What’s Happening at Ramah
RAMAH’S TIKVAH PROGRAM FOR SPECIAL NEEDS CAMPERS MARKS 40 YEARS OF INCLUSION AND IMPACT
Camp Ramah New England Hosts Past and Present Participants, Families and Counselors to Mark Anniversary and Celebrate Jewish Values in Action
Palmer, MA, July 11, 2010
Campers, families, counselors and others touched by Ramah’s Tikvah program for special needs youth converged Sunday at Camp Ramah New England, where it all began 40 years ago this summer, to mark the groundbreaking initiative and four decades of impact.
The Tikvah program, established at Camp Ramah in 1970, and now active throughout Ramah’s national network of overnight camps, offers developmentally and intellectually challenged youth a full, integrated Ramah Jewish summer camp experience.
“It is one community, and every person counts,” said Betty Ross of Swampscott, MA, who traveled to Camp Ramah New England to mark the occasion with her 17-year-old daughter, Ilyse, who has Down’s syndrome and is spending her sixth summer in the Tikvah program. “She has such a Jewish heart, she loves Israeli dancing and singing, and it is a blessing for her to be here. The things she is exposed to, and the unqualified acceptance and involvement is priceless.”

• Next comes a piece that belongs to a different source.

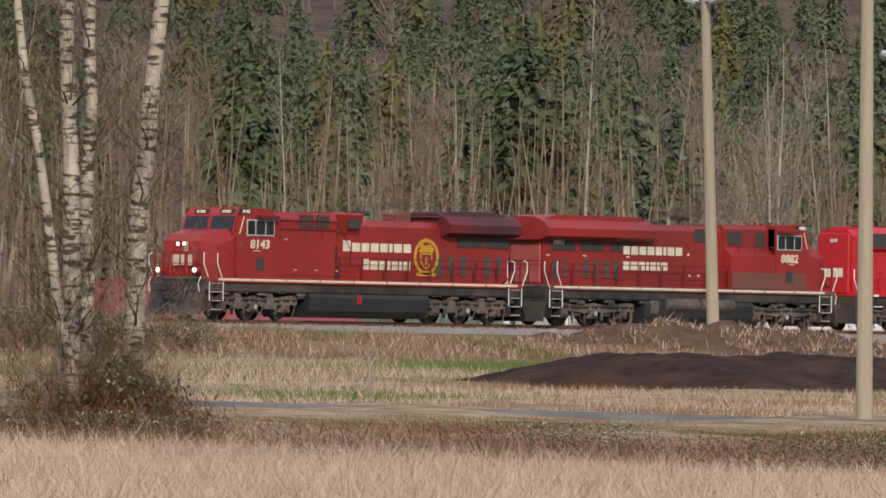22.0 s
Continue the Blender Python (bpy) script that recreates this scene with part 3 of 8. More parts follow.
def coupler(parent, x, out):
    s = Shape()
    s.box(min(x, x + out * 0.75), -0.11, 0.78, max(x, x + out * 0.75), 0.11, 1.02, 0.03)
    s.box(min(x + out * 0.55, x + out * 0.85), -0.2, 0.74, max(x + out * 0.55, x + out * 0.85), 0.16, 1.06, 0.05)
    part("coupler", s, M_BLACK, parent, "grimy black coupler")
    for y in (-0.55, -0.4, 0.4, 0.55):
        h = Shape()
        rail_bent(h, [(x, y, 1.15), (x + out * 0.22, y, 0.8), (x + out * 0.2, y, 0.45), (x + out * 0.05, y, 0.35)], 0.025)
        part("air_hose", h, M_BLACK, parent, "black rubber air hose")


def wide_cab_locomotive(L, red, kind, text, letters=True, badge=False, m=Matrix(), name="locomotive", label="", leading=False):
    """A six-axle diesel with a wide nose. Built nose first, from x = 0 at the front coupler to x = L.
    kind 'a': high flush-sided equipment cabinet behind the cab; kind 'b': longer radiator, narrow hood."""
    lo = thing(name, m, label, "locomotive", "locomotives of the train")
    yw = 1.5
    # frame and running board
    fr = Shape().box(0.75, -1.45, 1.12, L - 0.75, 1.45, 1.50, 0.05)
    part("main_frame", fr, M_BLACK, lo)
    for sgn in (-1, 1):
        s = Shape().box(0.9, min(sgn * 1.45, sgn * 1.52), 1.50, L - 0.9, max(sgn * 1.45, sgn * 1.52), 1.70, 0.01)
        part("side_sill", s, red if kind == "a" else M_GRIME, lo)
        s = Shape()
        x = 1.6
        while x < L - 1.3:
            e = min(x + 2.05, L - 1.2)
            s.box(x, min(sgn * 1.52, sgn * 1.528), 1.575, e, max(sgn * 1.52, sgn * 1.528), 1.665)
            x = e + 0.07
        part("sill_stripe", s, M_CREAM, lo, "cream reflective stripe along the sill")
    deck = Shape().box(0.75, -1.5, 1.62, L - 0.75, 1.5, 1.70, 0.01)
    part("running_board", deck, M_DUST, lo)
    # pilot and plough
    for x, out in ((0.78, -1), (L - 0.78, 1)):
        s = Shape()
        s.box(min(x, x - out * 0.08), -1.48, 0.95, max(x, x - out * 0.08), 1.48, 1.62, 0.02)
        part("pilot_plate", s, M_BLACK, lo)
        s = Shape()
        pts = [(-1.45, 0.16), (0, 0.14), (1.45, 0.16)]
        for (ya, za), (yb, zb) in zip(pts, pts[1:]):
            xa = x + out * (0.25 if ya else 0.62)
            xb = x + out * (0.25 if yb else 0.62)
            s.poly([(xa, ya, za), (xb, yb, zb), (x + out * 0.03, yb, 1.0), (x + out * 0.03, ya, 1.0), (xa - out * 0.06, ya, za), (xb - out * 0.06, yb, zb), (x - out * 0.03, yb, 1.0), (x - out * 0.03, ya, 1.0)],
                   [(0, 1, 2, 3), (7, 6, 5, 4), (0, 4, 5, 1), (2, 6, 7, 3), (0, 3, 7, 4), (1, 5, 6, 2)])
        part("snow_plough", s, M_BLACK, lo, "black steel plough under the coupler")
        coupler(lo, x, out)
    for x, f in ((1.5, -1), (L - 1.35, 1)):
        for sgn in (-1, 1):
            steps(lo, x, sgn, 0.5, -f)
    # nose: tapered to the front, with slanted top
    s = Shape()
    a, b = 0.98, 2.62
    p = [(a + 0.12, -1.08, 1.70), (a + 0.12, 1.08, 1.70), (b, 1.40, 1.70), (b, -1.40, 1.70),
         (a, -1.06, 2.35), (a, 1.06, 2.35), (a + 0.10, -0.98, 3.16), (a + 0.10, 0.98, 3.16), (a + 0.42, -0.98, 3.46), (a + 0.42, 0.98, 3.46),
         (b, -1.40, 3.25), (b, 1.40, 3.25), (b, -1.15, 3.70), (b, 1.15, 3.70), (a + 0.75, -1.34, 1.70), (a + 0.75, 1.34, 1.70), (a + 0.75, -1.30, 3.05), (a + 0.75, 1.30, 3.05)]
    s.poly(p, [(0, 4, 5, 1), (4, 6, 7, 5), (6, 8, 9, 7), (8, 12, 13, 9), (0, 14, 16, 6, 4), (14, 3, 10, 16), (6, 16, 10, 12, 8), (1, 5, 7, 17, 15), (15, 17, 11, 2), (7, 9, 13, 11, 17), (2, 11, 13, 12, 10, 3)])
    part("nose", s, red, lo, "blunt sloping red nose")
    s = Shape()
    for y in (-0.50, -0.12, 0.16, 0.34):
        s.box(a - 0.012, y - 0.12 if abs(y) > 0.4 else y - 0.07, 2.18, a + 0.02, y + 0.12 if abs(y) > 0.4 else y + 0.09, 2.62)
    part("nose_mark", s, M_CREAM, lo, "plain cream marks on the nose")
    s = Shape()
    for i in range(6):
        z = 2.72 + i * 0.075
        s.box(a + 0.02, -0.36, z, a + 0.06, -0.14, z + 0.038)
    part("nose_stripes", s, M_CREAM, lo, "cream hatching on the nose")
    for y in (-0.17, 0.17):
        h = Shape().cyl((a + 0.02, y, 3.05), (a + 0.16, y, 3.05), 0.11, n=12)
        ho = part("headlight_housing", h, M_BLACK, lo)
        part("headlight", Shape().cyl((a - 0.005, y, 3.05), (a + 0.03, y, 3.05), 0.085, n=12), M_LAMP if leading else M_LENS, ho)
    for y in (-1.0, 1.0):
        h = Shape().cyl((0.72, y, 1.98), (0.95, y, 1.98), 0.14, n=12)
        ho = part("ditch_light", h, red, lo)
        part("ditch_lamp", Shape().cyl((0.69, y, 1.98), (0.73, y, 1.98), 0.10, n=12), M_LAMP if leading else M_LENS, ho)
    for y in (-1.32, -0.45, 0.45, 1.32):
        part("end_post", Shape().box(0.80, y - 0.05, 1.70, 0.88, y + 0.05, 2.75, 0.015), red, lo)
    for z in (2.72, 2.25):
        part("end_rail", Shape().tube([(0.84, -1.32, z), (0.84, 1.32, z)], 0.018), M_REDDARK, lo, "dark red end handrail")
    for y in (-1.35, 1.35):
        r = Shape()
        rail_bent(r, [(0.72, y, 1.72), (0.55, y, 1.45), (0.62, y, 1.1)], 0.02)
        part("uncoupling_lever", r, M_WHITE, lo)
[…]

Tikvah campers are largely mainstreamed into the camp community, creating an environment of inclusion benefiting them and enriching the experiences of other campers, counselors and professionals. Since it was established at Camp Ramah New England, nearly 2,000 special needs campers have passed through the program nationwide, and it now serves about 250 campers each summer.
The anniversary celebration Sunday attracted nearly 125 participants from across the country. They marked the occasion with activities with current campers and staff, a softball game in honor of a former Tikvah camper, exhibitions and special educational sessions.

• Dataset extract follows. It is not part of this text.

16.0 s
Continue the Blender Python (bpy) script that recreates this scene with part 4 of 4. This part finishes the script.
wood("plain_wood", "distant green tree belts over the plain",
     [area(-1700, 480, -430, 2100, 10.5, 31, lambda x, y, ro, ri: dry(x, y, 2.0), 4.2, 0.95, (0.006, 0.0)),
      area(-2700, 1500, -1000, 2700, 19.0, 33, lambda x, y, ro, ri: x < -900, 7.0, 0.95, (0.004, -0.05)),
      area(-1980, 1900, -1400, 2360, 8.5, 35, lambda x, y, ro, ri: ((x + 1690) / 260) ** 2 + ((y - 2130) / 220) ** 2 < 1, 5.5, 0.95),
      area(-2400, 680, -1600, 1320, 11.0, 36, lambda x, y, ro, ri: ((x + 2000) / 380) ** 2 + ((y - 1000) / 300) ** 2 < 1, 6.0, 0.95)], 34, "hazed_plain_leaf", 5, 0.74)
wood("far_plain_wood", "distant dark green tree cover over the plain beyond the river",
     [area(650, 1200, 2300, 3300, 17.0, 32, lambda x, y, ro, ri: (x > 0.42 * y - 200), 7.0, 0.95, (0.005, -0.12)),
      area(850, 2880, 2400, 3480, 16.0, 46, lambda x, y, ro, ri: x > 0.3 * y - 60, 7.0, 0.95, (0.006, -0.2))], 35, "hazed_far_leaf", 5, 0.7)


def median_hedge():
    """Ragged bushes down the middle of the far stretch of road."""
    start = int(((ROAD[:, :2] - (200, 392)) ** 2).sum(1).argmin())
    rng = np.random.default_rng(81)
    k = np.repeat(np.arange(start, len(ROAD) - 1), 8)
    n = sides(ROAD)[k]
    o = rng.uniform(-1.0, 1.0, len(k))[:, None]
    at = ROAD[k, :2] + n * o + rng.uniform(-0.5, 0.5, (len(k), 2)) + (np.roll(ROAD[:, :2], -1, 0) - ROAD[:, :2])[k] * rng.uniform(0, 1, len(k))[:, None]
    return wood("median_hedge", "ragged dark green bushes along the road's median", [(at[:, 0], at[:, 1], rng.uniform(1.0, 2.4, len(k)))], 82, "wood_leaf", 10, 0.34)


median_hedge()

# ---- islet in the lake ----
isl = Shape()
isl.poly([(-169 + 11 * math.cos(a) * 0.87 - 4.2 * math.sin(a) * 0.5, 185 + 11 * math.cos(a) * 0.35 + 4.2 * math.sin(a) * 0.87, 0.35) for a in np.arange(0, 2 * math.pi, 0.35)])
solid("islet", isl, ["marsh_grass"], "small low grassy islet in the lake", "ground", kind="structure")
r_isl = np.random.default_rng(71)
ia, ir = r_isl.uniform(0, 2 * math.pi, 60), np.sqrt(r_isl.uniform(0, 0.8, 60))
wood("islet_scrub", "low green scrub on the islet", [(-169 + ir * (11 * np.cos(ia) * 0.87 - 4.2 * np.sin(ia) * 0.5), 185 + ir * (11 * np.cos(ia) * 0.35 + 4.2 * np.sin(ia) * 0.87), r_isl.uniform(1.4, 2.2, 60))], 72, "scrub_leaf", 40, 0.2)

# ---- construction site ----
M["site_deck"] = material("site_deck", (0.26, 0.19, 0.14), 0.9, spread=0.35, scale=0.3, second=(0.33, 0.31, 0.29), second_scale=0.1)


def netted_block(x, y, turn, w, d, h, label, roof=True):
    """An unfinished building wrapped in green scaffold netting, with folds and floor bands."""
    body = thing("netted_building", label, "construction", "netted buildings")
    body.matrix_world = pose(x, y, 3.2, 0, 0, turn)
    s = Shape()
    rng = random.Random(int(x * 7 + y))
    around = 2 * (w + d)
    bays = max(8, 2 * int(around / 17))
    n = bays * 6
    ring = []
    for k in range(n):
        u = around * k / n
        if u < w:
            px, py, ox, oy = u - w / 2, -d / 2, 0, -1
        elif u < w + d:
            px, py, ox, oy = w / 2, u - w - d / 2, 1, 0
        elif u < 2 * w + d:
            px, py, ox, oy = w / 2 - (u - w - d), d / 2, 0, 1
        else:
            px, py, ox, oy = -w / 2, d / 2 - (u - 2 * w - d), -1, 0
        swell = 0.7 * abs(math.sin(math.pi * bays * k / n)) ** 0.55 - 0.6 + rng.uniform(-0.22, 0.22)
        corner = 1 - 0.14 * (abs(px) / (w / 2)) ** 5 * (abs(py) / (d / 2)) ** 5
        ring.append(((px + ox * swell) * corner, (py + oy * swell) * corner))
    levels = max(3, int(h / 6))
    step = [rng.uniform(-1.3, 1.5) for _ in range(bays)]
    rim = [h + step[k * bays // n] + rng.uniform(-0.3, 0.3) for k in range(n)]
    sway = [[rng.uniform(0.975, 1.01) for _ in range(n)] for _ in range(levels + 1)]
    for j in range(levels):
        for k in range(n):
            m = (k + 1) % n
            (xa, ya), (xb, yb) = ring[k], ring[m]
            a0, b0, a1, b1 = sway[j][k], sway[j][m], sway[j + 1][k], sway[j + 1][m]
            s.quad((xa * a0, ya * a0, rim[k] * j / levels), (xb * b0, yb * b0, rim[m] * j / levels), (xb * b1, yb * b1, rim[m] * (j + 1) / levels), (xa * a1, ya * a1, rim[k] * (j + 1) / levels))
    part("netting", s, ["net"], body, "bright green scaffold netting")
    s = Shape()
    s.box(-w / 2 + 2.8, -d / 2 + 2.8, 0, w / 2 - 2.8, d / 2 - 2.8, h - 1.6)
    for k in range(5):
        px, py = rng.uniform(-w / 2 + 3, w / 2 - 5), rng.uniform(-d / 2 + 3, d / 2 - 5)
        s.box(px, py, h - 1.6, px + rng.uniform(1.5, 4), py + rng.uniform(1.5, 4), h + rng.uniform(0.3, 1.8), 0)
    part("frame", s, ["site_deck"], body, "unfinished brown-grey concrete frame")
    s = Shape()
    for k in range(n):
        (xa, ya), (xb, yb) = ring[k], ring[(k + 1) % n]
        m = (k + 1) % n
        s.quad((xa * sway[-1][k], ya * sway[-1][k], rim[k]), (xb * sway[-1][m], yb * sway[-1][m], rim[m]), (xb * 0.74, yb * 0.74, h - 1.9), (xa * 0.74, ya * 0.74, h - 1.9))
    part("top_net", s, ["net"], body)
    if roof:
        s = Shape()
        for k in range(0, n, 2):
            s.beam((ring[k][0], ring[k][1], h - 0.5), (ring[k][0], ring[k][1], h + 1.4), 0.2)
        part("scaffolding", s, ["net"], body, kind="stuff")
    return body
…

Designed and established by Herb and Barbara Greenberg, visionary Jewish educators, Tikvah was a trailblazing initiative grounded in an inclusionary approach to special needs education. It is now an integral part of the Ramah camping experience and has transformed Ramah campers - special needs or not.

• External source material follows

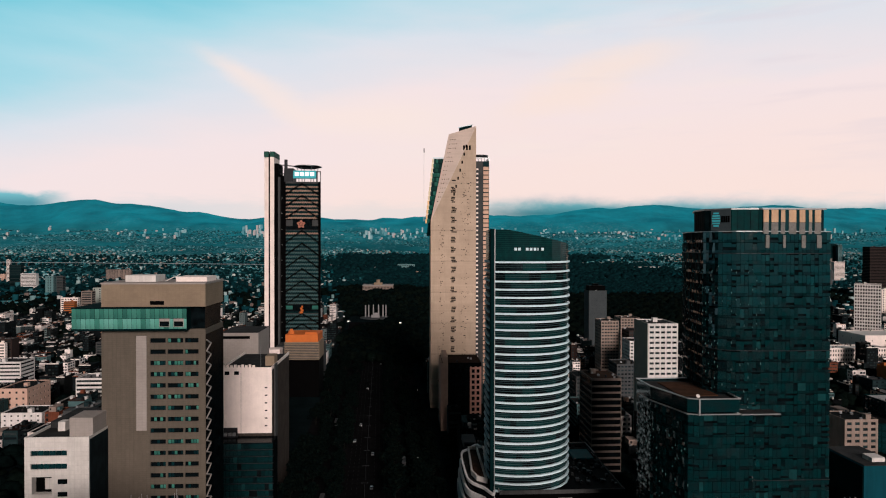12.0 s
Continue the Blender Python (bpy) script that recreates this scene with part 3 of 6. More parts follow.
part("pale_canopy", Form().box(-90, -73, 203, 207, ZT, ZT + 2.4), M_WHITE, t, "white roof shelter")
part("glass_canopy", Form().box(-73, -68.2, 209, 224, ZT, ZT + 2.0), M_DARKGREEN, t, "dark green glazed canopy")

# ---------------------------------------------------------------- peach gable
t = thing("peach_building", -73, 307, "building with a blank peach wall, small painted notice and rust-brown roof", "building")
X0, X1, Y0, Y1, ZT = -84.2, -62.6, 292.0, 323.0, 59.0
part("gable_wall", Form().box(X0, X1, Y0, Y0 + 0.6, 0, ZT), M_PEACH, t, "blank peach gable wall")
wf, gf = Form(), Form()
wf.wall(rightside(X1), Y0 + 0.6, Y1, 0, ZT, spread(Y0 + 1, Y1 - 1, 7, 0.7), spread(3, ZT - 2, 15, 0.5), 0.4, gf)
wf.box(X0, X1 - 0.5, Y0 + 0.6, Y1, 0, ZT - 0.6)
# Side walls coloured black for the shade on the right flank.
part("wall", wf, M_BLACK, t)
part("glazing", gf, M_BLACKGLASS, t, kind="stuff")
part("roof", Form().box(X0, X1, Y0 + 0.6, Y1, ZT - 0.6, ZT - 0.2), M_BROWNROOF, t)
# Added dark wedge standing in for the diagonal shade on the gable.
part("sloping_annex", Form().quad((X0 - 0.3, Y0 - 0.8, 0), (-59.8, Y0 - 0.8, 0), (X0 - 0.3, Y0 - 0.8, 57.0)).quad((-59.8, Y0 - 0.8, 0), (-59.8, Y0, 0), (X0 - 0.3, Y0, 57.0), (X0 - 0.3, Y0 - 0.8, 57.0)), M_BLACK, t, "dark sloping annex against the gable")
nb = part("notice_board", Form().box(-72.2, -63.6, Y0 - 0.06, Y0, 52.6, 58.6), surf("notice_paint", (0.30, 0.22, 0.15), 0.8, vary=0.3, size=2), t, "brown notice panel with unreadable dark lines")
rng = random.Random(4)
for r_ in range(5):
    x = -71.8
    while x < -64.6:
        w_ = rng.uniform(0.5, 1.5)
        part("text_bar", Form().box(x, min(x + w_, -63.9), Y0 - 0.09, Y0 - 0.06, 57.6 - r_ * 1.08, 58.2 - r_ * 1.08), M_BLACK, nb)
        x += w_ + rng.uniform(0.3, 0.7)
part("stair_house", Form().box(-84.0, -77.5, 303, 312, ZT - 0.2, ZT + 4.2), M_GREYCONC, t)
part("stair_house_roof", Form().box(-84.3, -77.2, 302.7, 312.3, ZT + 4.2, ZT + 4.5), M_GREYROOF, t)
part("hatch", Form().box(-71, -67.5, 313, 316, ZT - 0.2, ZT + 0.5), M_STEEL, t)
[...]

“The founders of Tikvah were truly pioneers, believing that special needs students and campers should have the same and equal opportunities and exposures as everyone else,” said Howard Blas, director of the Tikvah program at Camp Ramah New England. “It has and continues to benefit everyone and has created a comfort and appreciation of differences. Tikvah at camp is and should be as natural as having swimming, softball and Shabbat.”
At its core, the Tikvah program puts into practice essential Jewish values reflected in Jewish text, said Rabbi Jim Rosen of Beth El Temple in Hartford, CT, whose son with special needs is a volunteer in the camp mailroom. The rabbi led a teaching session on the subject as part of the anniversary program.
“Tikvah allows the community at large to put what we all talk about all the time – social and community justice and tikkun olam – into real action,” he said. “It says we value and honor our belief in human dignity, and enable everyone to have access to our tradition.”
In its 40 years, Tikvah has influenced and informed special needs education across North America and has given families a positive, life-changing Jewish camp option for their special needs children.
“It is safe to say that Ramah has the best program in the whole country in the area of integrating special needs campers,” said Maggie Bar-Tura, Chief Operating Officer at the Foundation for Jewish Camp. “Nobody does it better.”
In the decades since the program’s start, Ramah camps across North America have implemented a variety of Tikvah programs, from inclusion experiences to vocational training to family camps. They draw from a diverse population, including children with cognitive impairments, autism, and cerebral palsy.
“We are especially proud of our programs for children, teens and young adults with special needs,” said Rabbi Mitch Cohen, Director of the National Ramah Commission. “In addition to the obvious benefits for these young Jews and their families, they also help all of our campers and staff to deepen their sense of inclusion and sensitivity. And parents of children with special needs appreciate Ramah’s nurturing their child’s Jewish soul.”
The Tikvah celebration comes at a turning point in the field of Jewish special education, officials said.
“You have a lot of communities beginning to take this seriously,” Blas said. “There are programs springing up in different places, in different settings to the benefit of youth, families, and all involved.”
“Tikvah programming is a centerpiece of the camp community,” said Rabbi Rosen. “Participants are cherished and welcomed by everyone. Over 40 years, this has had an enormous impact on the lives of individuals, families and the Jewish community.”
Ramah is the camping arm of the Conservative Movement, operating under the educational and religious guidance of the Jewish Theological Seminary (JTS).
Tikvah allows the community at large to put what we all talk about all the time – social and community justice and tikkun olam – into real action. It says we value and honor our belief in human dignity, and enable everyone to have access to our tradition.